Encasing the charge-conducting material in methyl cellulose yields gelled electrolyte for charge-storage devices

by Mitch Jacoby
October 2, 2017 | A version of this story appeared in Volume 95, Issue 39

These three images depict the carbon nanofiber and gel materials from which supercapacitors were made.
Credit: ACS Appl. Mater. Interfaces
Carbon nanofibers a few hundred nanometers wide (left) coated with an ionic liquid electrolyte gel (center) serve as electrodes in long-lasting supercapacitors (right, zoomed-out cross section shows two electrodes on either side of a separator).

A simple method for confining an ionic liquid in a methyl cellulose matrix yields a porous, gel-like material that may be useful for fabricating supercapacitors, according to a new study (ACS Appl. Mater.
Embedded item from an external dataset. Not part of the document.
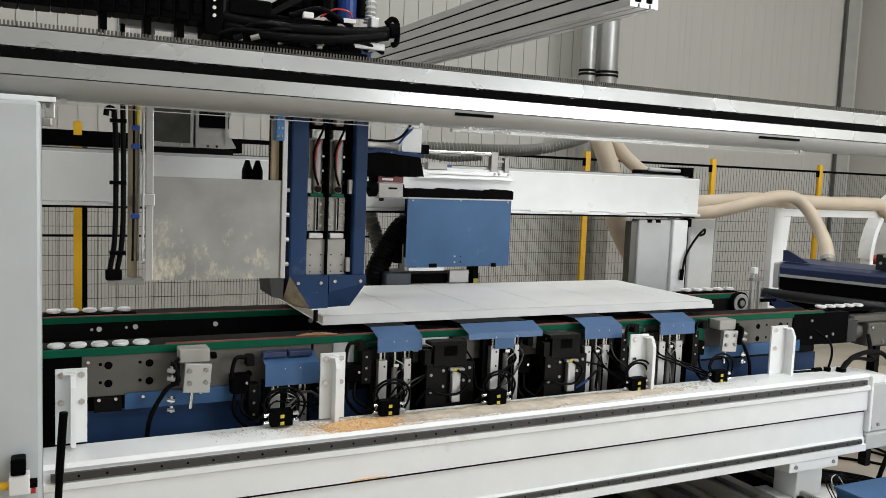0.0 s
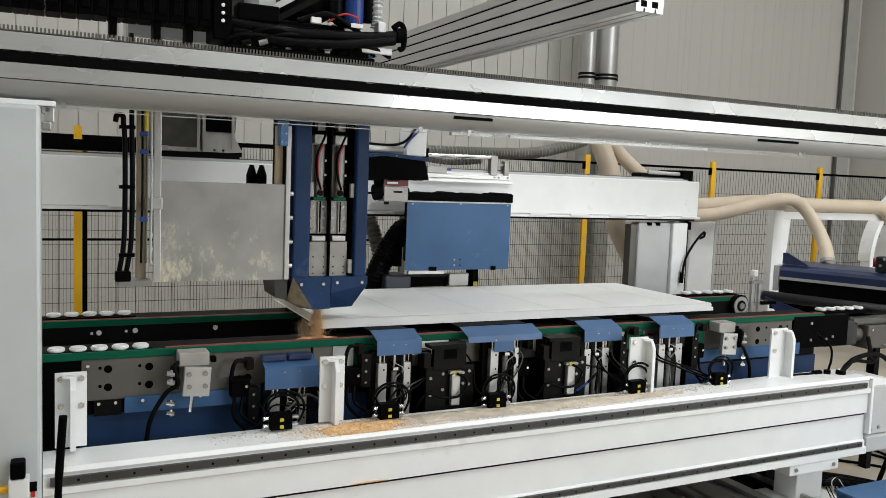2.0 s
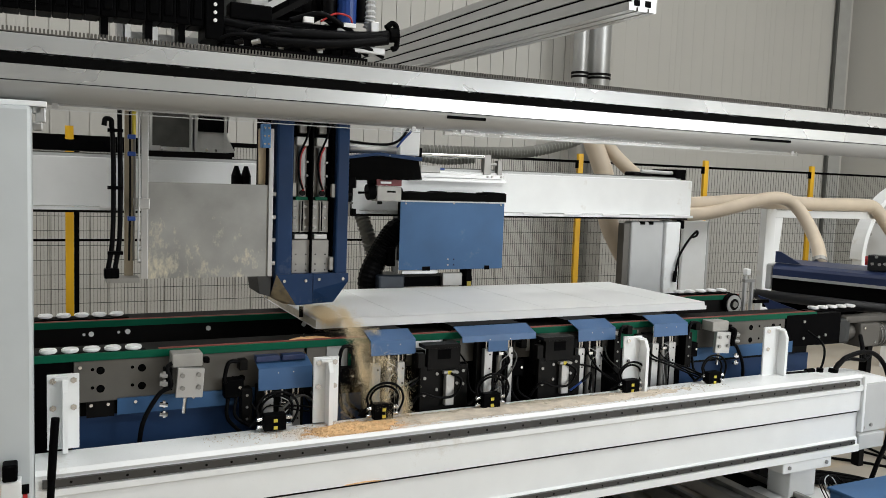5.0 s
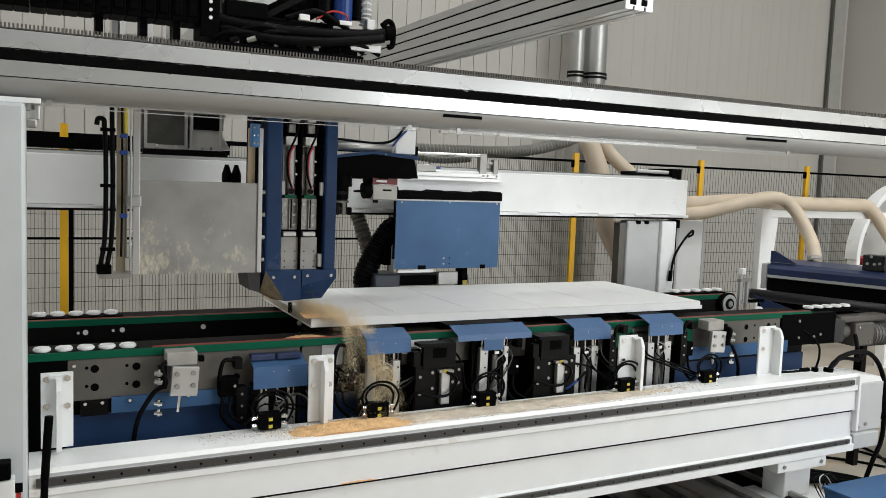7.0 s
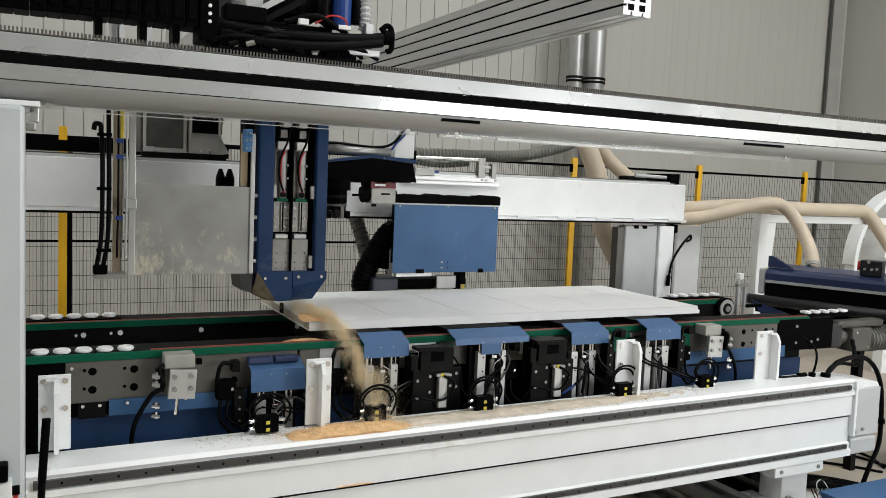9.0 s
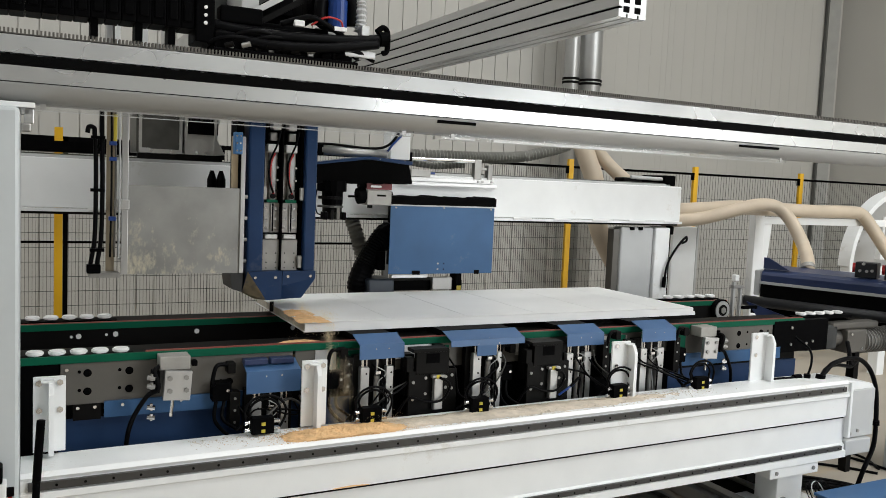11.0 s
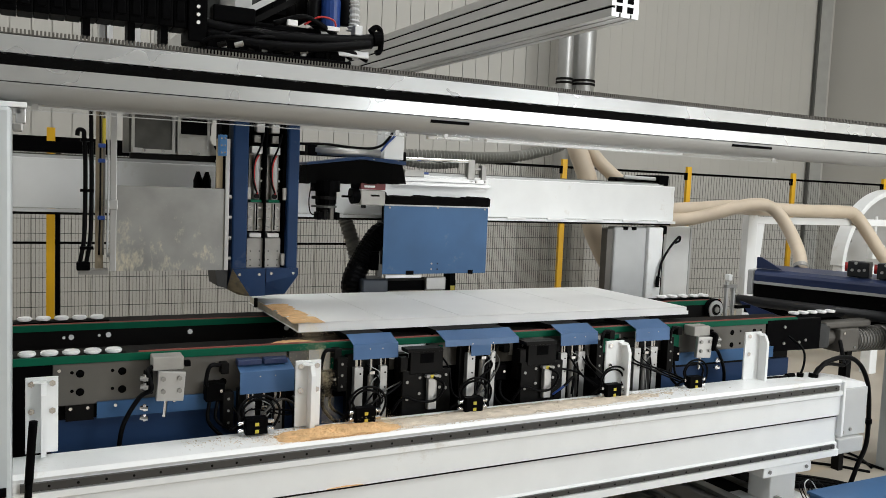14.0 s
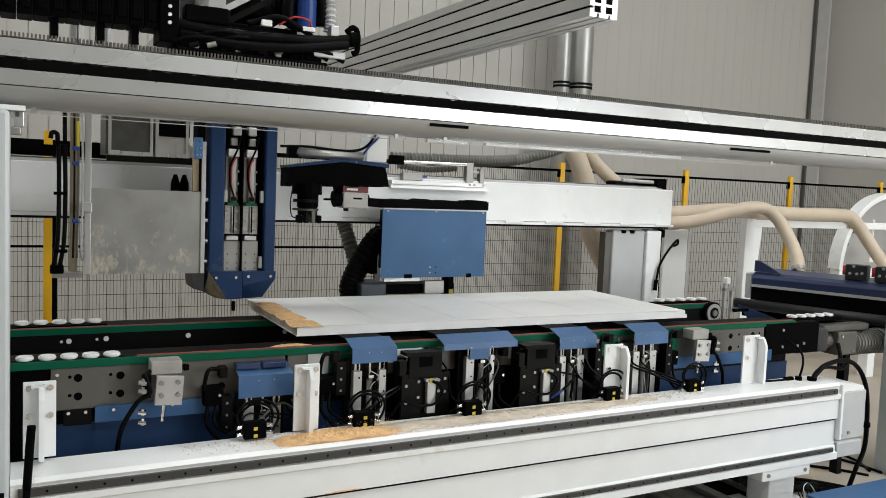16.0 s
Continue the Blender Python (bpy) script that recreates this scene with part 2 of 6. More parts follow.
def hall():
    solid("floor", B((X0, X1, Y0, Y1, -0.2, 0.0)), FLOORM, "pale dusty screed floor of a factory hall", kind="structure")
    back = solid("wall_north", B((X0, X1, Y1, Y1 + 0.2, 0, ZC)), WALLP, "pale grey insulated sheet wall behind the fence", kind="structure")
    # narrow ribs with a joint every 0.165 m where the wall is ribbed, broad flat ones further on
    x = X0
    ribs = []
    while x < 4.6:
        ribs.append((x + 0.004, min(x + 0.161, 4.6), Y1 - 0.012, Y1 - 0.001, 0.02, ZC - 0.02))
        x += 0.165
    bm = B(*ribs)
    part("wall_sheet", bm, WALLP, back)
    for a, b in ((4.603, 6.2), (6.203, 7.8), (7.803, 8.95)):
        n = round((b - a) / 0.09)
        w = (b - a) / n
        part("wall_sheet", B(*((a + w * k, a + w * (k + 1), Y1 - 0.010 - 0.0015 * (k % 2), Y1 - 0.001, 0.02, ZC - 0.02) for k in range(n))), WALLP, back)
    # South and west walls and ceiling are unseen; dark sheet cuts bounced light.
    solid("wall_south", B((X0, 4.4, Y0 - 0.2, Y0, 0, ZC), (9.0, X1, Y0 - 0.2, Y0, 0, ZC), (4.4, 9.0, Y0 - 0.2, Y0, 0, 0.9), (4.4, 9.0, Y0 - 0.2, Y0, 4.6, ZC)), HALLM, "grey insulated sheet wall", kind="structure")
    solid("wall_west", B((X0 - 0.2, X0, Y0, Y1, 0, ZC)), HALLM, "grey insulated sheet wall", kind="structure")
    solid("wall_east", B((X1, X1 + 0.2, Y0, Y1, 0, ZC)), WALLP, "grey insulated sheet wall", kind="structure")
    solid("ceiling", B((X0, X1, Y0, Y1, ZC, ZC + 0.2)), HALLM, "unseen dark sheet ceiling of the hall", kind="structure")
    col = tagged(thing("steel_column", "pale steel column with a dark edge in the corner", "column"), kind="structure")
    part("flange", B((9.02, 9.055, 4.94, 4.98, 0, ZC)), material("dark_column_edge", (0.07, 0.07, 0.065), 0.5), col)
    part("web", B((9.06, 9.30, 4.95, 4.98, 0, ZC)), material("pale_column_paint", (0.33, 0.33, 0.31), 0.5), col)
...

Interfaces 2017,DOI: 10.1021/acsami.7b07479). Supercapacitors are rechargeable electrostatic energy storage devices that are widely used in electric vehicles, medical devices, and consumer electronics. Unlike batteries, which store a relatively large electrical charge and deliver energy slowly, supercapacitors deliver limited quantities of electrical energy in rapid bursts. Broadening the voltage window over which supercapacitors operate could help expand their range of applications. For that reason, researchers have tried replacing the aqueous electrolytes typically used in these devices with nonaqueous substitutes such as ionic liquids. But ionic liquids often cause leakage and corrosion problems. So a team led by Vibha Kalra of Drexel University and Parameswara Rao Chinnam of Temple University devised a method to bypass those problems. The team prepared an ionic liquid solution containing 1-ethyl-3-methylimidazolium bis(trifluoromethylsulfonyl)imide and a small amount of methyl cellulose. Then they used that solution, which entraps the ionic liquid in a durable polymeric matrix, as a gelled electrolyte to coat highly porous carbon nanofiber mesh electrodes. From that material, the team made high-performing supercapacitors that retained more than 95% of their initial capacitance, even after 20,000 charging cycles.